The Order of Time
- First Italian edition (2017)
- Author: Carlo Rovelli
- Original title: L'ordine del tempo
- Language: Italian
- Subject: Physics
- Genre: Non-fiction
- Publisher: Penguin Books (English edition)
- Publication date: 2017
- Publication place: Italy
- Published in English: 2018
- Media type: Print, Digital, Audio CD
- Pages: 224 (English edition)
- ISBN: 9780241292525 (English hardcover edition)

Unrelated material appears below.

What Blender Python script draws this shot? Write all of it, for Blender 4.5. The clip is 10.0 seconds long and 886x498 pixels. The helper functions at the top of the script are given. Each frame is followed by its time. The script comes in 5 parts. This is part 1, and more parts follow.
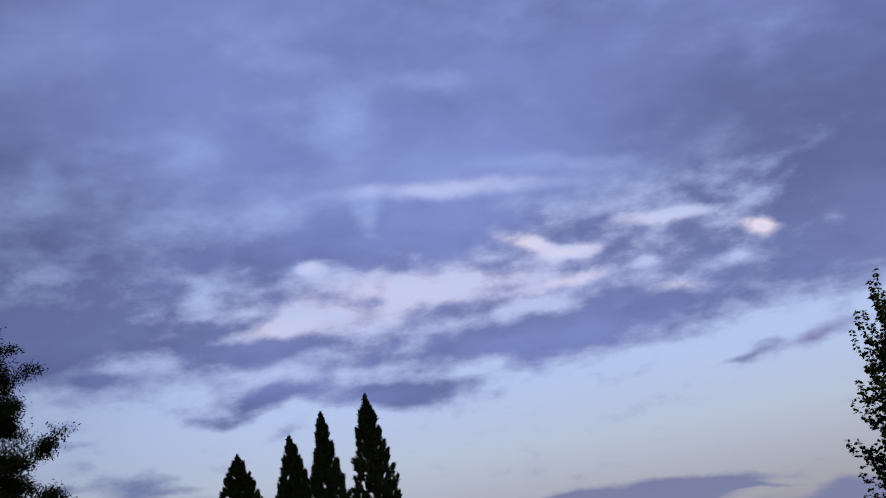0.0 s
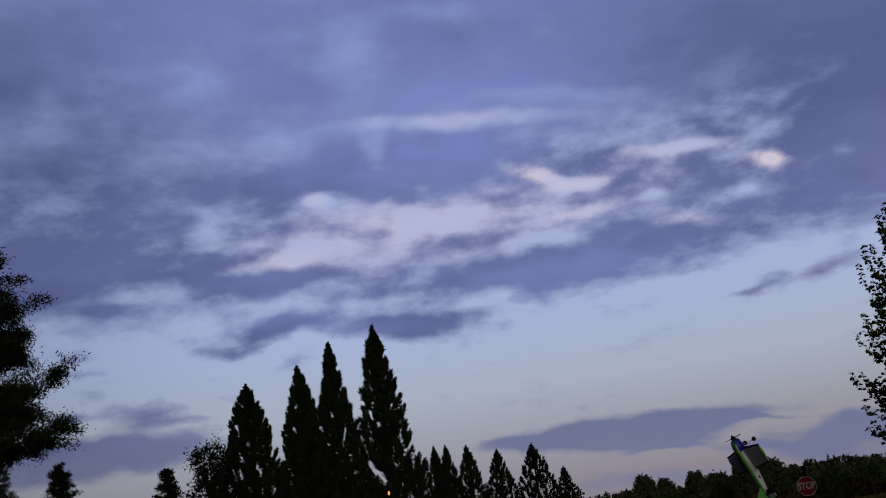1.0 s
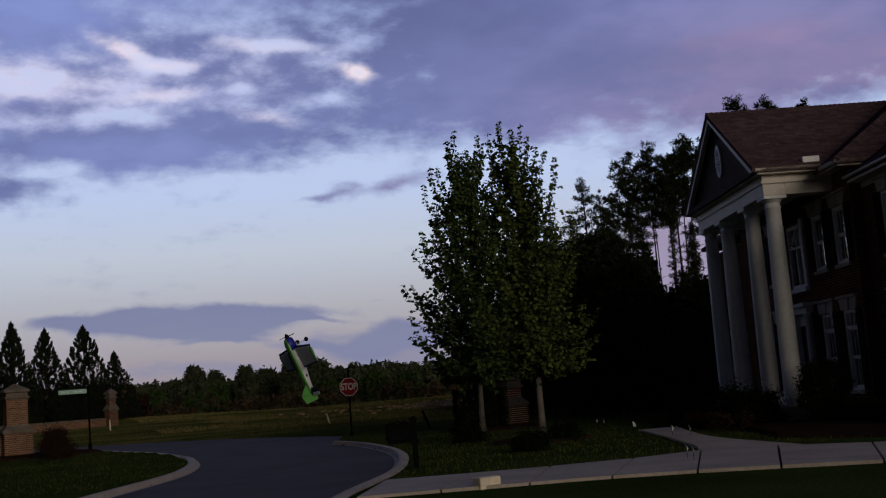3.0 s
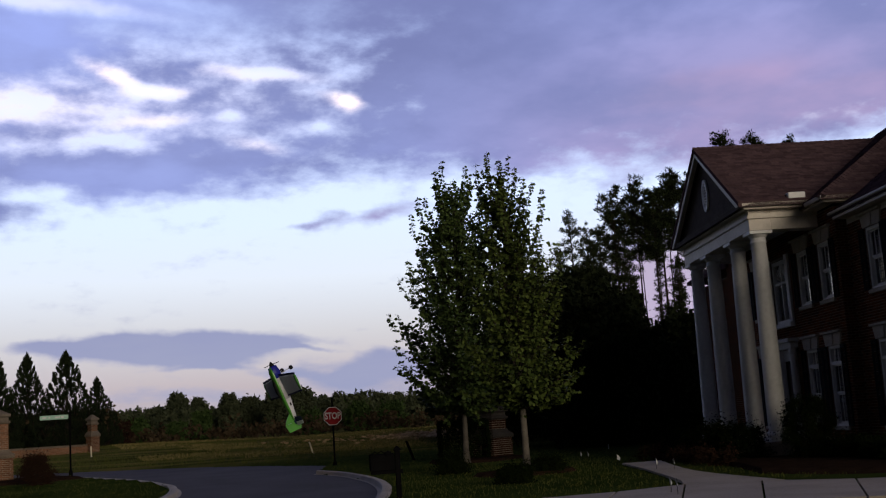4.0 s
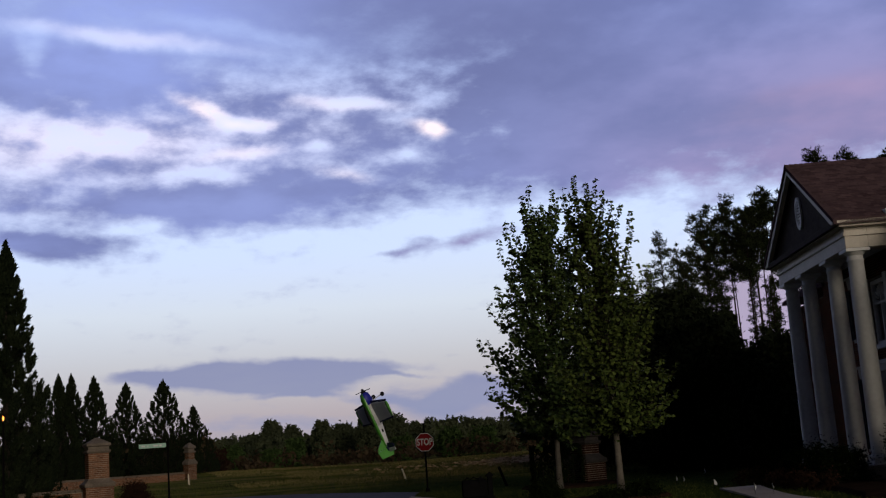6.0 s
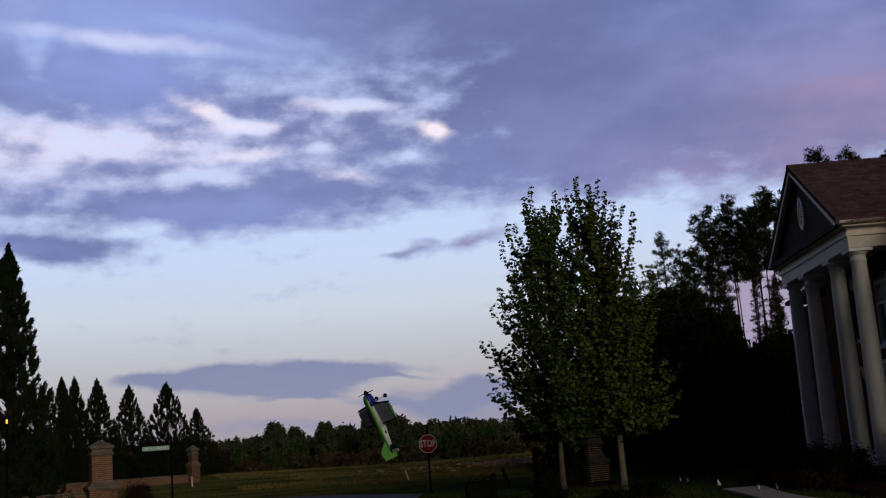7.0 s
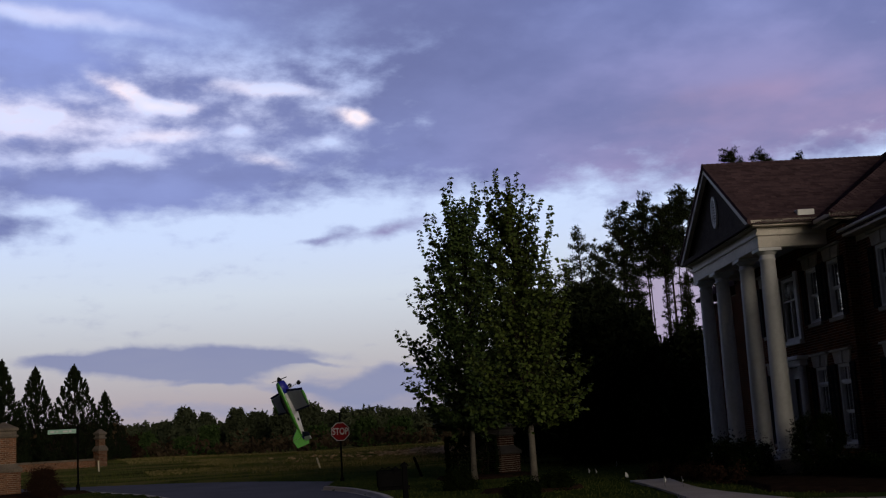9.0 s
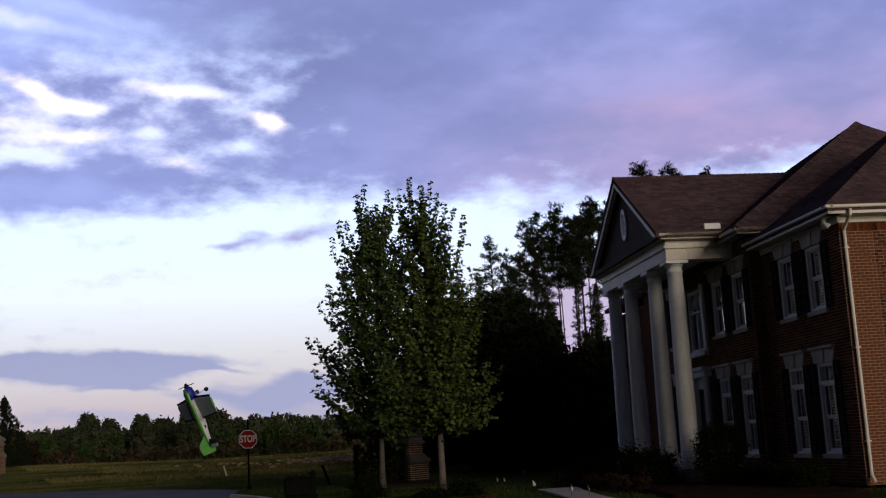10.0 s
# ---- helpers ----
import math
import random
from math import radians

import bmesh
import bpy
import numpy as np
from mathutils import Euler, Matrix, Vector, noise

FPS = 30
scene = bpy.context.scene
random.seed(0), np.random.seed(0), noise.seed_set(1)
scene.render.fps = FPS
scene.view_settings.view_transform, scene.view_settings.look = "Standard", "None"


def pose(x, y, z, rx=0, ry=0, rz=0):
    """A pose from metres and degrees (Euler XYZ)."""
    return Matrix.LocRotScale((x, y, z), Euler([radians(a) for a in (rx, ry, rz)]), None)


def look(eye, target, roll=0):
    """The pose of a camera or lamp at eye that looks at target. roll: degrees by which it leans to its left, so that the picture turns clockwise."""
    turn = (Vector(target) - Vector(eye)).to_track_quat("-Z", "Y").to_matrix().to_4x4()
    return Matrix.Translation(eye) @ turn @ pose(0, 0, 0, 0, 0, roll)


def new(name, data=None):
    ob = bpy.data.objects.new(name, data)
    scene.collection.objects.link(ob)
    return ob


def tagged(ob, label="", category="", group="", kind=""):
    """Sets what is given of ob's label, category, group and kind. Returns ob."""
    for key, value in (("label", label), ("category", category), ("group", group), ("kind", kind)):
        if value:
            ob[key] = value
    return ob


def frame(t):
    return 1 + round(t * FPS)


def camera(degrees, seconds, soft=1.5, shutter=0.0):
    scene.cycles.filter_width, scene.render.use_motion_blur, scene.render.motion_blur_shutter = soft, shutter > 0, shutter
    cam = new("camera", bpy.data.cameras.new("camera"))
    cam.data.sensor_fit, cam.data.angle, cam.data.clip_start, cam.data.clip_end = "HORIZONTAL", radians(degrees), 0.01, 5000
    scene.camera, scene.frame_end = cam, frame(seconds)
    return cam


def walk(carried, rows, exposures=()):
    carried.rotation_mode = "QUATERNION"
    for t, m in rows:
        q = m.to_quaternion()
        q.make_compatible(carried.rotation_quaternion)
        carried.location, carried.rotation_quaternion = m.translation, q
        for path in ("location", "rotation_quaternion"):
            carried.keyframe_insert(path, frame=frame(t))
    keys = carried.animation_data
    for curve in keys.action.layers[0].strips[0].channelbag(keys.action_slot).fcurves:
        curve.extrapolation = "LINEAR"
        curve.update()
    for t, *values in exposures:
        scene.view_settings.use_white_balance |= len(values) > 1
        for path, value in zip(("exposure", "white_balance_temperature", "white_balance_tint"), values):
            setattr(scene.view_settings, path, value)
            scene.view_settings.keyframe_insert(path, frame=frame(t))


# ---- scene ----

= The Order of Time (book) =

2017 book by Carlo Rovelli

The Order of Time (L'ordine del tempo) is a book by Italian physicist Carlo Rovelli, a specialist in quantum gravity research, about time in physics. An audiobook, four hours and nineteen minutes long, was read by Benedict Cumberbatch.

== Contents ==
The Order of Time is divided into three sections, covering the theory of relativity, space-time, loop quantum gravity, and thermodynamics. The first section, The Crumbling of Time, opens with Rovelli explaining time, which is considered as a fourth dimension in space-time. He then discusses Ludwig Boltzmann's concept of entropy, which never decreases, and its role in thermodynamics and Bayesian probability theory, which Rovelli described as "the only equation of fundamental physics that knows any difference between past and future", and concluded that the direction of time is lost. In the second part, The World without Time, Rovelli writes that events constitute the universe instead of particles, and introduces the concept of quanta of time in loop quantum gravity. The final section, The Sources of Time, proposes that the apparent flow of time is due to the inability to observe all the microscopic details of the world.

== Reception ==
Writing for The Guardian, Ian Thomson praised the "lucid" writing, translation, and compared it to Seven Brief Lessons on Physics, describing it as a "a deeper, more abstruse meditation" but "jargon-free". Cosmologist Anthony Aguirre, in a generally positive review, noted that some portions of the book "occupy a frustrating ground between too technical and not technical enough". Literary Review noted Rovelli's skill for presenting complex and even unexplainable concepts in an accessible form, "the brevity and elegance of which belie its depth."

==Film adaptation==

In 2023, a freely inspired film adaptation of Rovelli's work was released. It was directed by Liliana Cavani, from a screenplay written by Cavani and Paolo Costella in collaboration with Carlo Rovelli. The film tells the story of a gathering of old friends at a seaside villa who soon discover that the world might be ending within the space of a few hours.